WHAT NEEDS TO BE DONE:
Output exactly the lines from the first one down to the line containing "scene = bpy.context.scene", inclusive.

────

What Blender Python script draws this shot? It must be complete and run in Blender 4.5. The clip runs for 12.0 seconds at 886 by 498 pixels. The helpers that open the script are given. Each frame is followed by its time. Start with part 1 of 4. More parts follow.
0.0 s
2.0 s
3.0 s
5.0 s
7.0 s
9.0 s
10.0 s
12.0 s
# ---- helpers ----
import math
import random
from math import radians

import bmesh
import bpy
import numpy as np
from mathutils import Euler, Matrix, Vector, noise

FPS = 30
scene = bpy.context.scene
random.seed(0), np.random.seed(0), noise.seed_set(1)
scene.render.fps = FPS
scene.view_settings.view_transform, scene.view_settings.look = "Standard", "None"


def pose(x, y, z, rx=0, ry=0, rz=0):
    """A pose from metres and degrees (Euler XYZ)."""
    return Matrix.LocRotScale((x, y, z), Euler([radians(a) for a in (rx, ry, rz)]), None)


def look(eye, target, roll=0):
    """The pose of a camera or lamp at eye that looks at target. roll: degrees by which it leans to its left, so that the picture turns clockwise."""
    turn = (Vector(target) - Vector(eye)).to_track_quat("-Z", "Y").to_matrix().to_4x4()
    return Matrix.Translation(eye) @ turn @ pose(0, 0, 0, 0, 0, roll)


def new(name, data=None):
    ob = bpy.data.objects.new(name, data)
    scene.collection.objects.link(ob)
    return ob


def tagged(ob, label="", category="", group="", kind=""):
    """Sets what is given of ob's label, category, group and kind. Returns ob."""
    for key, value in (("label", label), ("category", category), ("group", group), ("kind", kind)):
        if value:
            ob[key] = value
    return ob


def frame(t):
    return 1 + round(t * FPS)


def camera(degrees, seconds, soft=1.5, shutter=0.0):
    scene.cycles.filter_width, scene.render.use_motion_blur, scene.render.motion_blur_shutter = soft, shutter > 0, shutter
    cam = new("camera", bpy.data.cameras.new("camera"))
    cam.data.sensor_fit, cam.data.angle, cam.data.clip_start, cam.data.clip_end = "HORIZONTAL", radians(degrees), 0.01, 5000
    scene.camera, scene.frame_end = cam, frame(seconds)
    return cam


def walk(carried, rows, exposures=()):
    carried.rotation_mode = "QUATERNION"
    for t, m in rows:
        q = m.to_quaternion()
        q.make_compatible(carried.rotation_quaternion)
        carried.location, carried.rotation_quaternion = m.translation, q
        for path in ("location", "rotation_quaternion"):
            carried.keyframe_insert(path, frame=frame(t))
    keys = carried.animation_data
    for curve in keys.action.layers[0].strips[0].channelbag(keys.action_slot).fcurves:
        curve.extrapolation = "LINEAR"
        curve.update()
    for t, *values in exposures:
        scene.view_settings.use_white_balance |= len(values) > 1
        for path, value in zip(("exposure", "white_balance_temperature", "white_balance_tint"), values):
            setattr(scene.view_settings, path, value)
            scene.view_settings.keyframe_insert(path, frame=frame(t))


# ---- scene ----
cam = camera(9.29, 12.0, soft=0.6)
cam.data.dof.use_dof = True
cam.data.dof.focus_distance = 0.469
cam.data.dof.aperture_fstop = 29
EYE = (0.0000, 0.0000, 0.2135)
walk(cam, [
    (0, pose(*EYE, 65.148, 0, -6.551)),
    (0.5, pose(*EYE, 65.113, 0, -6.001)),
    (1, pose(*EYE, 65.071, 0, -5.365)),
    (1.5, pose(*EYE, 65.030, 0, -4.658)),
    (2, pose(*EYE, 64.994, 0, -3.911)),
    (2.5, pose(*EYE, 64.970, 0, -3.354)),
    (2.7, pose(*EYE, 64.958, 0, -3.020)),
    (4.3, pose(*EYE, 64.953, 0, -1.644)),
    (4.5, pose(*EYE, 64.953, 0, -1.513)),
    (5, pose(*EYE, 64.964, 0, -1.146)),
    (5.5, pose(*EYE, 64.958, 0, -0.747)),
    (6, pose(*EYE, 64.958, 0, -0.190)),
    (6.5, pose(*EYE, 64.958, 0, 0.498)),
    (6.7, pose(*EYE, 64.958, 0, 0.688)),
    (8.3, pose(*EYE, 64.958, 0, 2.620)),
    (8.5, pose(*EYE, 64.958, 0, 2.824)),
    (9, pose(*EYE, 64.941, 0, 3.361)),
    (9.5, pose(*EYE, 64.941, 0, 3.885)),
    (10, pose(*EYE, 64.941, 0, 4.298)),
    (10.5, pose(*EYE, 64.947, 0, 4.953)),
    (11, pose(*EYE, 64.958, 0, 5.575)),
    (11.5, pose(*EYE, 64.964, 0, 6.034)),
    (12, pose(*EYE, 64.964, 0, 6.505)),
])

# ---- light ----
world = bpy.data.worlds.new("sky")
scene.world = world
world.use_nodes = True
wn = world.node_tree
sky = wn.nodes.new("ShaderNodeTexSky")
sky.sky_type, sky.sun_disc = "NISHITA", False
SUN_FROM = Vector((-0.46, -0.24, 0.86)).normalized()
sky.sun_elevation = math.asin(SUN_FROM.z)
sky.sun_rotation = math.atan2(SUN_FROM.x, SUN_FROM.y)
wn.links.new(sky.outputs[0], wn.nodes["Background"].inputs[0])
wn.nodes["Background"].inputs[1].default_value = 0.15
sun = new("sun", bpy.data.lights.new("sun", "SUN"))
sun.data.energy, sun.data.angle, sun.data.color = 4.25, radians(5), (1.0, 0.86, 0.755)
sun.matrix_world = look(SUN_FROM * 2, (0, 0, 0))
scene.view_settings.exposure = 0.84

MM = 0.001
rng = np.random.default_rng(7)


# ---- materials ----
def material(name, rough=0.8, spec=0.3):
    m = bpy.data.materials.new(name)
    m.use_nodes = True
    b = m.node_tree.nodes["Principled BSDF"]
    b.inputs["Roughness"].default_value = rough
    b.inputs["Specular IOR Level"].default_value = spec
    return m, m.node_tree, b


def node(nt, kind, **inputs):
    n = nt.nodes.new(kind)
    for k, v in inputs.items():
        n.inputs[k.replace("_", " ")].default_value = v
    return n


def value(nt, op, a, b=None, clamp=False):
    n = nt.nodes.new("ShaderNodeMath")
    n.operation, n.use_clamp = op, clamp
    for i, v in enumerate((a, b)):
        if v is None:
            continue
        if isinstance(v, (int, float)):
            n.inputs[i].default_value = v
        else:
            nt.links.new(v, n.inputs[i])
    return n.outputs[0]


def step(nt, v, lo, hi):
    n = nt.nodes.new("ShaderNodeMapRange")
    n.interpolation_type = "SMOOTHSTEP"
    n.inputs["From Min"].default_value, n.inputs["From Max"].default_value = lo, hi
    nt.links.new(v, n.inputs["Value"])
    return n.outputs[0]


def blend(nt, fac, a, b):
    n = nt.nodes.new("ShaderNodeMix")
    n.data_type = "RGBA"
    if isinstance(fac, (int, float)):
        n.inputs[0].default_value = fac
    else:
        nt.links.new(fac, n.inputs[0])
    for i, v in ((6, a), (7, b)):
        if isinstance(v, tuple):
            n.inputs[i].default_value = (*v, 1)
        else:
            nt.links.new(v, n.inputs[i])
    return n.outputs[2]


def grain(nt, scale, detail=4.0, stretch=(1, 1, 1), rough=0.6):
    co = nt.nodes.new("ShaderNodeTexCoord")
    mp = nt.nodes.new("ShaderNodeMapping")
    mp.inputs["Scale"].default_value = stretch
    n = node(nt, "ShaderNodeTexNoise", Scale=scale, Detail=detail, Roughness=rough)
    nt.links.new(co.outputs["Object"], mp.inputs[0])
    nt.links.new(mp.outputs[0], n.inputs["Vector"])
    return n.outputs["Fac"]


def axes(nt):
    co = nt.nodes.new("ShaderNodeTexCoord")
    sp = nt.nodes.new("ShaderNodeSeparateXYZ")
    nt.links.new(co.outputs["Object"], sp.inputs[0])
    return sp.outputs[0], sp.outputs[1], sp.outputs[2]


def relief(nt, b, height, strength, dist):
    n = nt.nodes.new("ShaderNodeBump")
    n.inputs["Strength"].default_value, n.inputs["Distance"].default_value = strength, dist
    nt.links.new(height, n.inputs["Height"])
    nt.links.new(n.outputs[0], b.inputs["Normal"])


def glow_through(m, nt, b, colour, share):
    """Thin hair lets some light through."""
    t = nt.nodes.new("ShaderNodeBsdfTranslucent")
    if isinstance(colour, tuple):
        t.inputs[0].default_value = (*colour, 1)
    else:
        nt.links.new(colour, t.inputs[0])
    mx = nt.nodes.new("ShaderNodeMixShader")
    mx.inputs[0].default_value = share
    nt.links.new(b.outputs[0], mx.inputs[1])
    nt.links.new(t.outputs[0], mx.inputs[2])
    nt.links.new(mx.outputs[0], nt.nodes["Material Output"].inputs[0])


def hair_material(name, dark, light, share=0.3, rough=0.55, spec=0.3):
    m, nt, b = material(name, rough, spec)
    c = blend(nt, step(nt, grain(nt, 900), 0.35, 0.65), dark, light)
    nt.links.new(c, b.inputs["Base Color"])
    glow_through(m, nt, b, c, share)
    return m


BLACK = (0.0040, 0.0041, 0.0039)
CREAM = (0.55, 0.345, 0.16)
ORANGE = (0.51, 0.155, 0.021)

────

COMPLETE OUTPUT:
What Blender Python script draws this shot? It must be complete and run in Blender 4.5. The clip runs for 12.0 seconds at 886 by 498 pixels. The helpers that open the script are given. Each frame is followed by its time. Start with part 1 of 4. More parts follow.
0.0 s
2.0 s
3.0 s
5.0 s
7.0 s
9.0 s
10.0 s
12.0 s
# ---- helpers ----
import math
import random
from math import radians

import bmesh
import bpy
import numpy as np
from mathutils import Euler, Matrix, Vector, noise

FPS = 30
scene = bpy.context.scene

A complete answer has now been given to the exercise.